3 Getting Started with R and Studio
3.1 Introduction to R and RStudio
R is a core computational platform for statistical analysis. It was developed a number of years ago to create an open source environment for advanced computing in statistics and has since become the standard for statistical analysis in the field, replacing commercial packages like SAS and SPSS for the most part. Learning R is an essential part of becoming a scientist who is able to work at the cutting edge of statistical analysis – or even to perform conventional statistical tests (e.g. a t-test) in a standard way. An important part of R is that it is script-based, which makes it easy to create reproducible analysis pipelines, which is an emerging feature of the open data/open analysis movement in science. This is becoming an important component of publication and sharing of research results, so being able to engage fully with this effort is something that all young scientists should do.
RMarkdown is an extra layer placed on top of R that makes it easy to integrate text explanations of what is going on, native R code/scripts, and R output all in one document. The final result can be put into a variety of forms, including webpages, pdf documents, Word documents, etc. Entire books are now written in RMarkdown and its relatives. It is a great way to make quick webpages, like this document, for instance. It is very easy to use and will be the format that I use to distribute your assignments to you and that you will use to turn in your assignments.
R Projects are a simple way of designating a working directory in which to house files related to a given, well, project. Those files might include primary data and metadata files ready for reading into R, .R scripts, Rmarkdown files, and output such as Rmarkdown-rendered .html files or individual plots, for example. The nice thing about organizing your work with R Projects is that you can keep everything needed to reproduce an analysis in a single directory on your computer. You can open an R Project in RStudio by opening the project’s index (.RProj) file, which will automatically set your working directory to that of the project and facilitate loading any saved environments, etc.
In Chapter 6 we will begin working in R and RStudio, but you can get them installed now (in that order) on your computer, if you haven’t already. Get the most recent released R version by following this link:
We will do our work using Rstudio, which is a powerful and convenient user interface for R, and can be downloaded from here for installation: RStudio
3.1.1 Learning resources
There are tons of resources for learning R and RMarkdown on the internet. Here are just a few, but you will no doubt find your own favorites as you become routine R users.
There is an organized group that is dedicated to training in R called DataCamp (https://www.datacamp.com/). They provide all of the basics for free. They actually have training for most data science platforms. RStudio provides links for training directly related to R and RMarkdown here: RStudio Training
There are also many, many R training videos on YouTube. Most of them are very well meaning but may not be as in-depth as you want.

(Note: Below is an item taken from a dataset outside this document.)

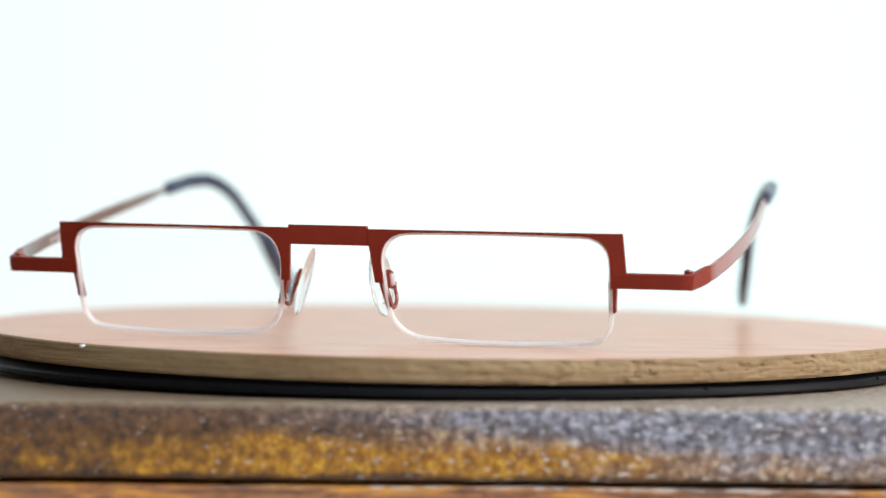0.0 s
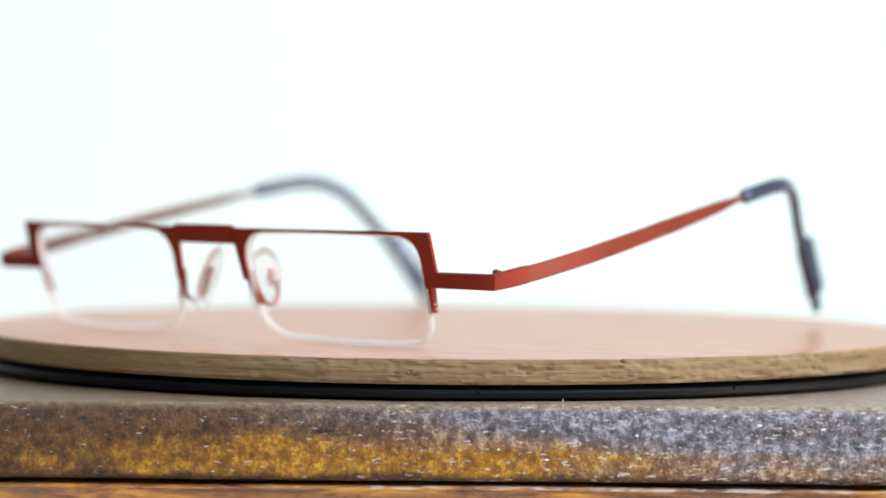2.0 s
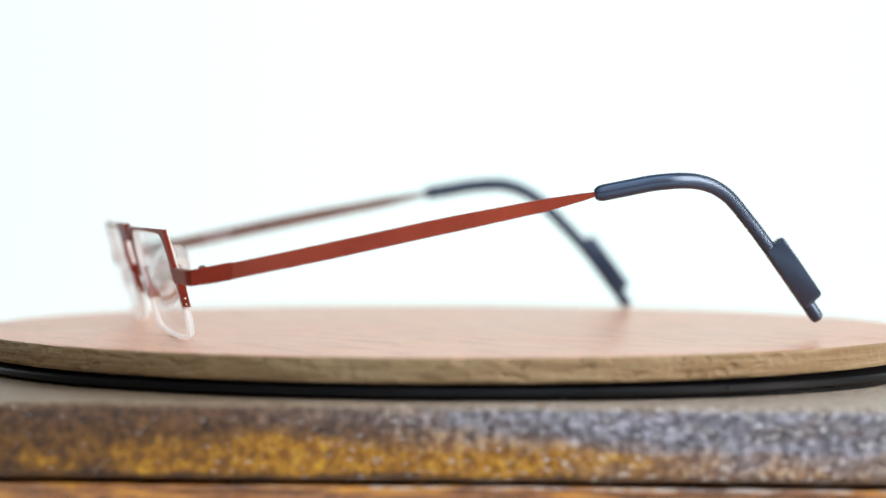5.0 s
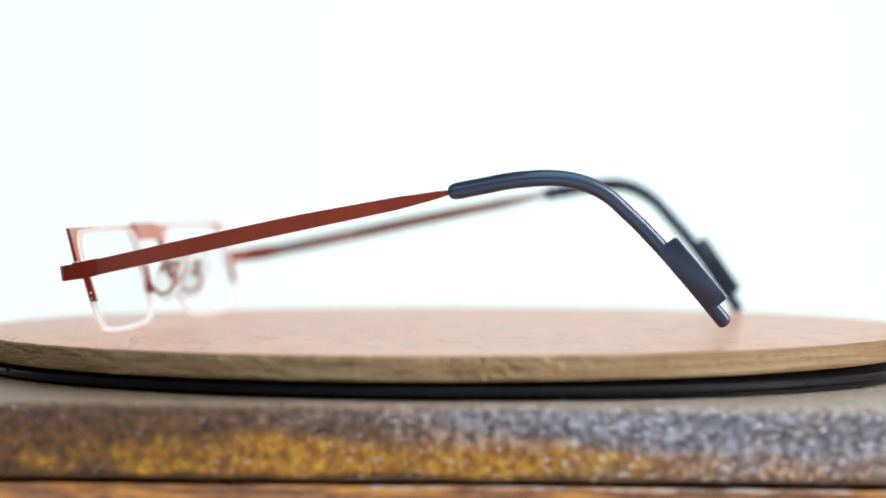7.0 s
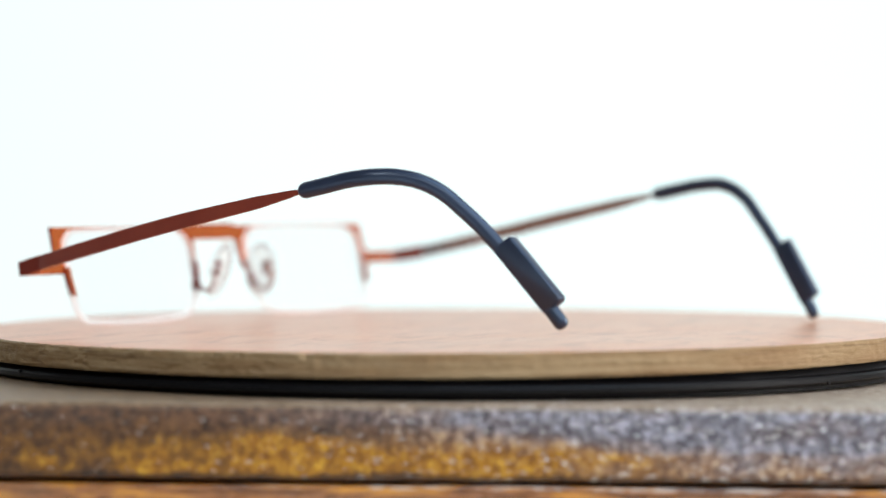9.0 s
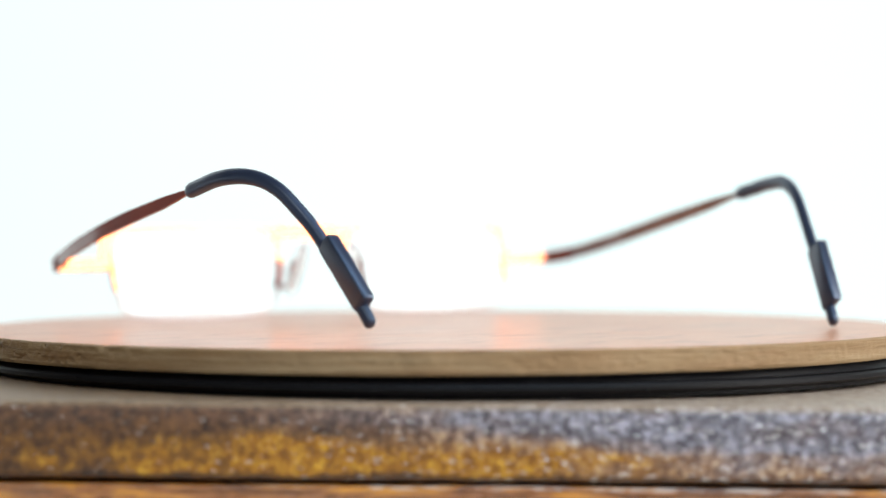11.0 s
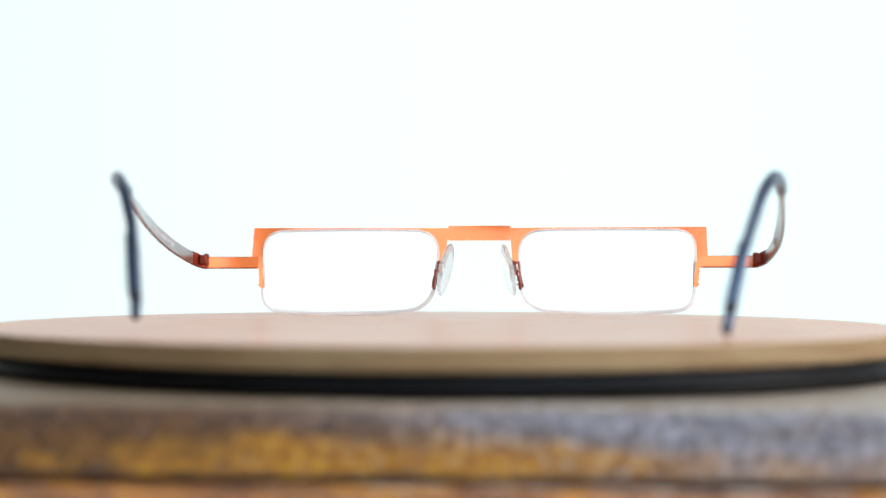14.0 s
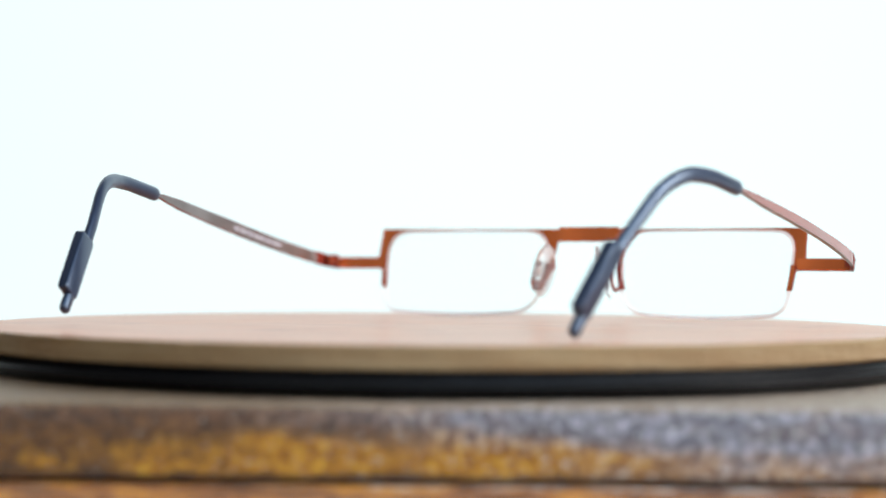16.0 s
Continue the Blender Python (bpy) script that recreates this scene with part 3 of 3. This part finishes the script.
    for cx, cn, q in ((-4.0, 3.35, 0), (11.4, 3.35, 1), (11.4, -1.32, 2), (-4.2, -1.32, 3)):
        r = 0.7
        for k in range(5):
            a = math.pi / 2 * (k / 4) + (math.pi, math.pi / 2, 0, -math.pi / 2)[q]
            ca, sa = math.cos(math.pi - math.pi / 2 * (q + k / 4)), math.sin(math.pi - math.pi / 2 * (q + k / 4))
            sx = (1, -1, -1, 1)[q]
            sn = (-1, -1, 1, 1)[q]
            prof.append(o + d * (cx + sx * r + r * ca) + nrm * (cn + sn * r + r * sa))
    rings = []
    for off, ins in ((-1.2, 0.5), (-1.05, 0.15), (-0.75, 0.0), (0.75, 0.0), (1.05, 0.15), (1.2, 0.5)):
        cen = sum(prof, Vector((0, 0))) / len(prof)
        ring = []
        for p in prof:
            v = p - cen
            p2 = cen + v * (1 - ins / max(v.length, 0.1))
            back = (p2 - o).dot(nrm)
            foot = p2 - nrm * back
            ring.append(at(side, foot.x, foot.y) + Vector((side * off, nrm.x * back, nrm.y * back)) * MM)
        rings.append(ring)
    part("paddle", loft(rings), SLEEVE, sl, "flat slate plastic paddle near the tip")


PLATTER, DISC, GLASSES = platter(), wooden_disc(), glasses()


# ---- what moves: the platter, the disc and the eyeglasses turn together ----
def motions():
    turn = ((0, 0.0), (1, -12.04), (2, -24.09), (3, -36.16), (4, -48.20), (5, -60.05), (6.5, -77.81), (8, -95.93), (9, -108.09), (10, -120.1), (11.5, -138.10), (12.5, -150.1), (13.5, -162.09), (14.75, -176.7), (16.0, -191.23))
    # the camera hunts for focus: the glasses' front, the disc's edge, the near arm, the far front, the middle
    focus = ((0, -0.068), (1.3, -0.068), (1.65, -0.098), (2.85, -0.100), (3.12, -0.064), (4, -0.058), (6.5, -0.060), (9.2, -0.058), (11.55, -0.060), (11.82, 0.058), (14.65, 0.060), (14.92, 0.004), (16.0, 0.0))
    walk(FOCUS, [(t, pose(0, y, LIFT)) for t, y in focus])
    seat = pose(-0.02219, -0.06534, 0, 0, 0, -15.896)
    times = [0.5 * k for k in range(33)]
    for thing, m in ((PLATTER, pose(0, 0, 0)), (DISC, pose(0, 0, 0)), (GLASSES, seat)):
        walk(thing, [(t, pose(0, 0, LIFT, 0, 0, a) @ m) for t, a in zip(times, np.interp(times, [r[0] for r in turn], [r[1] for r in turn]))])


motions()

You can also go the old “paper” manual route by reading the materials provided by R itself: R manual
In reality, if you want to do almost anything in R, simply type in what you are interested in doing into Google and include “in R” and a whole bunch of links telling you exactly what to do will magically appear. Most of them appear as discussions on websites like StackOverflow and Stats.StackExchange. In that case, the first thing that you see is the question–usually someone doing it just a bit wrong–so you should scroll down to see the right way to do it in the answers. It is really an amazing resource that will speed you along in nearly every form of analysis that you are interested in.
Please do not hesitate to contact us if you have questions or run into obstacles. The point of this class is to learn by doing, but our aim is that the doing should involve reasonable first efforts supplemented with help if needed. Also, many of your classmates have some experience with R, writing code, or statistics in general, so they are an excellent resource as well!